Le mura della città, costruite nel terzo secolo prima dell’era cristiana, risultano lunghe tre chilometri e mostrano il loro punto massimo (per Roncalli più che a difesa le mura intendevano rimarcare la differenza tra la città ed il contado; aspetto questo vivo ancora oggi nella mentalità dei cittadini dell’arce nei confronti del “contado”) nella elegante porta Marzia, nei conci possenti alla base di Porta Eburnea e nell’imponente e monumentale Arco Etrusco, fatto restaurare da Augusto, quale riparazione (forse) dei danni alla città apportati e causati col “Bellum perusinum” (41-40 aC). Si evince, in pratica, che in città prosperavano le grandi famiglie, ricche e potenti e gli artigiani di ogni ramo, mentre nelle campagne, uomini liberi, liberti e soprattutto contadini si muovevano, lavoravano, si rompevano la schiena nelle grandi fattorie, dediti alle attività agricole.

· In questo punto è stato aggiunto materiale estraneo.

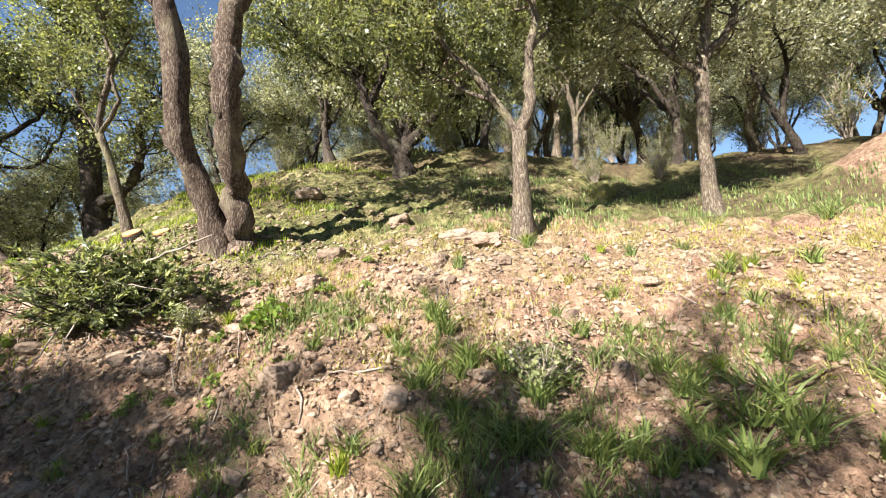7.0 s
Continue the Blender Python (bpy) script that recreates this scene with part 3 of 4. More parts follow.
    tree("forked_oak", "dark low-forked oak with curved limbs high on the hill", [
        ([(13.74, -0.06, 4.9), (13.7, 0.02, 5.3), (13.67, 0.07, 5.62)], 0.27, 0.22),
        ([(13.67, 0.07, 5.55), (13.87, 0.54, 6.03), (13.9, 0.93, 6.95), (13.88, 1.14, 7.6), (13.9, 1.46, 8.39), (13.88, 1.87, 9.56)], 0.20, 0.05),
        ([(13.67, 0.07, 5.55), (13.29, -0.34, 6.11), (12.82, -0.86, 6.72), (12.35, -1.37, 7.33), (12.01, -1.53, 8.34)], 0.19, 0.05),
        ([(13.64, 0.01, 5.55), (13.44, -0.06, 6.25), (13.34, -0.02, 6.77)], 0.13, 0.11),
        ([(13.9, 0.93, 6.95), (13.42, 0.55, 7.95), (13.15, 0.5, 8.97), (12.9, 0.2, 10.2)], 0.10, 0.03),
        ([(13.88, 1.14, 7.6), (13.9, 2.4, 8.3), (13.6, 3.4, 8.9)], 0.07, 0.02),
    ], BARK_DARK, LEAF_OLIVE, 54, skip=(3,), start=0.5, branches=150, reach=1.5, leaves=32000, size=0.085, spread=0.112, droop=0.2)
    tree("hill_oak", "dark leaning oak on the crest of the hill", [
        ([(16.71, -1.01, 6.4), (16.62, -0.89, 7.2), (16.38, -0.96, 8.06)], 0.30, 0.2),
        ([(16.38, -0.96, 8.06), (15.95, -1.31, 8.9), (15.4, -1.6, 10.2)], 0.18, 0.04),
        ([(16.45, -0.93, 7.9), (16.8, 0.2, 9.0), (17.0, 1.2, 10.2)], 0.13, 0.03),
        ([(16.4, -0.95, 8.0), (17.2, -2.2, 9.2), (17.5, -3.2, 10.3)], 0.12, 0.03),
    ], BARK_DARK, LEAF_GREY, 55, branches=110, reach=1.6, leaves=24000, size=0.11, spread=0.136)
    tree("slim_tree", "slim smooth grey tree with a bent sunlit stem", [
        ([(14.46, 6.26, 3.1), (14.39, 6.51, 4.1), (14.33, 6.71, 4.88), (14.31, 6.92, 5.5)], 0.11, 0.085),
        ([(14.31, 6.92, 5.5), (14.17, 6.89, 6.01), (13.97, 6.73, 6.43), (13.8, 6.65, 6.94), (13.68, 6.78, 7.8), (13.5, 6.6, 9.2)], 0.075, 0.02),
        ([(14.31, 6.92, 5.5), (14.09, 6.69, 5.83), (13.88, 6.49, 6.16), (13.85, 6.64, 6.68), (13.9, 6.3, 7.9)], 0.055, 0.02),
        ([(14.33, 6.85, 5.3), (14.6, 7.4, 6.2), (14.7, 8.0, 7.2)], 0.04, 0.015),
    ], BARK_PALE, LEAF_OLIVE, 56, branches=60, reach=1.1, leaves=12000, size=0.07, spread=0.0868, start=0.5)
    tree("large_oak", "large dark oak with a low sweeping limb and mossy bark", [
        ([(18.22, 7.95, 3.7), (18.13, 8.16, 4.66), (17.95, 8.22, 5.6), (17.75, 8.35, 6.79)], 0.31, 0.22),
        ([(17.75, 8.35, 6.7), (17.84, 8.68, 7.28), (18.17, 9.32, 7.61), (18.49, 9.95, 7.94), (18.8, 10.59, 8.33), (19.0, 11.6, 8.6)], 0.17, 0.03),
        ([(18.08, 8.12, 4.77), (17.67, 7.51, 4.86), (17.26, 7.03, 5.3), (16.96, 6.82, 5.99), (16.79, 6.81, 6.9), (16.4, 6.2, 7.8)], 0.18, 0.04),
        ([(17.75, 8.35, 6.7), (17.59, 8.46, 7.74), (17.59, 8.77, 8.58), (17.42, 8.94, 9.77), (17.2, 9.3, 11)], 0.15, 0.03),
        ([(17.66, 8.44, 7.3), (17.22, 7.9, 7.82), (16.82, 7.54, 8.51), (16.74, 7.81, 9.58), (16.2, 7.6, 10.6)], 0.14, 0.03),
        ([(17.84, 8.68, 7.28), (17.3, 9.6, 7.9), (16.8, 10.6, 8.3)], 0.09, 0.02),
    ], BARK_MID, LEAF_OLIVE, 57, start=0.45, branches=180, reach=1.5, leaves=32000, size=0.09, spread=0.112)
    tree("leaning_trunk", "short leaning brown trunk with a sawn end and one thin shoot", [
        ([(16.1, 9.03, 2.6), (16.3, 9.49, 3.11), (16.48, 9.95, 3.56)], 0.17, 0.15),
        ([(16.45, 9.87, 3.51), (16.56, 10.27, 4.08), (16.52, 10.46, 4.75), (16.3, 10.9, 5.8)], 0.07, 0.02),
        ([(16.52, 10.46, 4.75), (16.2, 11.2, 5.6), (15.6, 12.1, 6.3)], 0.04, 0.015),
    ], BARK_RED, LEAF_OLIVE, 58, branches=40, reach=1.4, leaves=8000, size=0.065, spread=0.0992)
    # roadside oak cluster at the bend and woodland over the hill
    tree("bend_oak", "airy oak with upswept branches above the bend of the road", free_limbs(17.7, 11.2, 8.6, 0.17, 66, 7, lean=(-0.15, 0.3), fork=0.22, wide=0.42), BARK_DARK, LEAF_OLIVE, 66, branches=190, reach=1.5, leaves=26000, size=0.08, spread=0.1, start=0.35, rise=0.8)
    wood = [
        tree("hill_oak", "crooked oak in the open woodland on the hill", free_limbs(19.5, 1.2, 6.5, 0.18, 61, 6, lean=(0.3, 0.1), fork=0.24, wide=0.5), BARK_MID, LEAF_GREY, 61, branches=150, reach=1.5, leaves=21000, size=0.095, spread=0.136, start=0.42),
        tree("hill_oak", "twin-stemmed grey-green oak in the open woodland", free_limbs(21.5, 4.6, 7.0, 0.16, 62, 4, lean=(-0.2, 0.35), fork=0.2, wide=0.42), BARK_DARK, LEAF_GREY, 62, branches=150, reach=1.5, leaves=21000, size=0.095, spread=0.136, start=0.42),
        tree("hill_oak", "pale airy oak in the open woodland on the hill", free_limbs(14.5, -6.0, 6.5, 0.14, 63, 5, lean=(0.05, -0.1), fork=0.35, wide=0.35), BARK_PALE, LEAF_GREY, 63, branches=130, reach=1.4, leaves=19000, size=0.09, spread=0.124, start=0.45),
    ]
    spots = ((18.5, 12.5, 0), (20.5, 11.2, 1), (22, 9.2, 0), (17.2, 12.6, 2), (24, 12.5, 1), (24, 5.0, 0), (25.5, 8.5, 1), (23, 1.5, 1), (26, 2.0, 0), (19.5, -2.0, 0), (22, -2.8, 2), (25, -3.0, 1), (18.0, -4.5, 1), (20.5, -6.2, 0), (15.5, -3.6, 1), (17.2, -8.0, 2), (12.5, -5.0, 2), (13.0, -8.5, 0), (15.5, -10.5, 1), (11.2, -7.6, 0), (10.5, -10.5, 2), (12.0, -13.0, 1), (8.8, -9.0, 1), (7.5, -12.0, 0), (5.5, -8.5, 2), (3.5, -11.0, 1), (9.5, -15.0, 0), (28.5, 5.5, 2), (29, 0, 1), (24, -7, 0), (28, -5, 2), (19, -13, 1), (23, -12, 0), (29, 10.5, 0), (32, 6.5, 1), (16, -16, 0), (1.5, -7.5, 0), (-2, -9.5, 1), (14.2, -13.5, 2), (17.5, -12, 0), (20, -9.5, 2), (11, -18, 2), (6.5, -17, 0), (14, -20, 1), (21, -17, 2), (26, -10, 0), (31, -3, 2), (27, 13.5, 2), (31, 12, 0), (22.5, 15.5, 2), (35, 3, 0), (18, -20, 0))
    rng = np.random.RandomState(9)
    for x, y, k in spots:
        copy_thing(wood[k], Matrix.Translation((x, y, ground_at(x, y) - 0.15)) @ pose(0, 0, 0, 0, 0, rng.uniform(0, 360)) @ Matrix.Scale(rng.uniform(0.7, 1.05), 4))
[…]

Il pozzo Sorbello, la cisterna di via Caporali ed una rete di cunicoli assicuravano agli abitanti dell’acropoli, l’acqua necessaria alla vita quotidiana. Appena fuori la cerca muraria le necropoli: lo Sperandio, i Cai Cutu (tomba inviolata scoperta al Toppo di Monteluce nella fase finale del Novecento) e la tomba dei Cacni all’Elce (scoperta nel 2003). L’imponente sviluppo della città venne terremotato dalla “guerra di Perugia” (dal 41 al 40 aC) conclusa, dopo lunghi mesi di assedio e di scontri, con la sanguinosa strage dell’aristocrazia locale decretata da Ottaviano per commemorare l’assassinio di suo zio, Giulio Cesare (proprio nel giorno delle idi di marzo, appositamente attese per la cruenta cerimonia di mattanza) e con l’incendio distruttivo, appiccato per vendetta dai vincitori o casuale e provocato dal vento, che fosse.
Nel primo secolo dopo Cristo, Perugia “restituta” (cioè restituita da Augusto) si riprese e si arricchì dell’anfiteatro (nell’area di Sant’Ercolano), delle Terme (zona via Pascoli), di cui rimane il suggestivo mosaico di Orfeo e delle fiere ammansite dalla sua musica e la “fullonica” (sorta di antiche lavanderie), riemerse a Monteluce, sotto le fondamenta della chiesa di San Bevignate, costruita dai Templari (anche queste visitabili).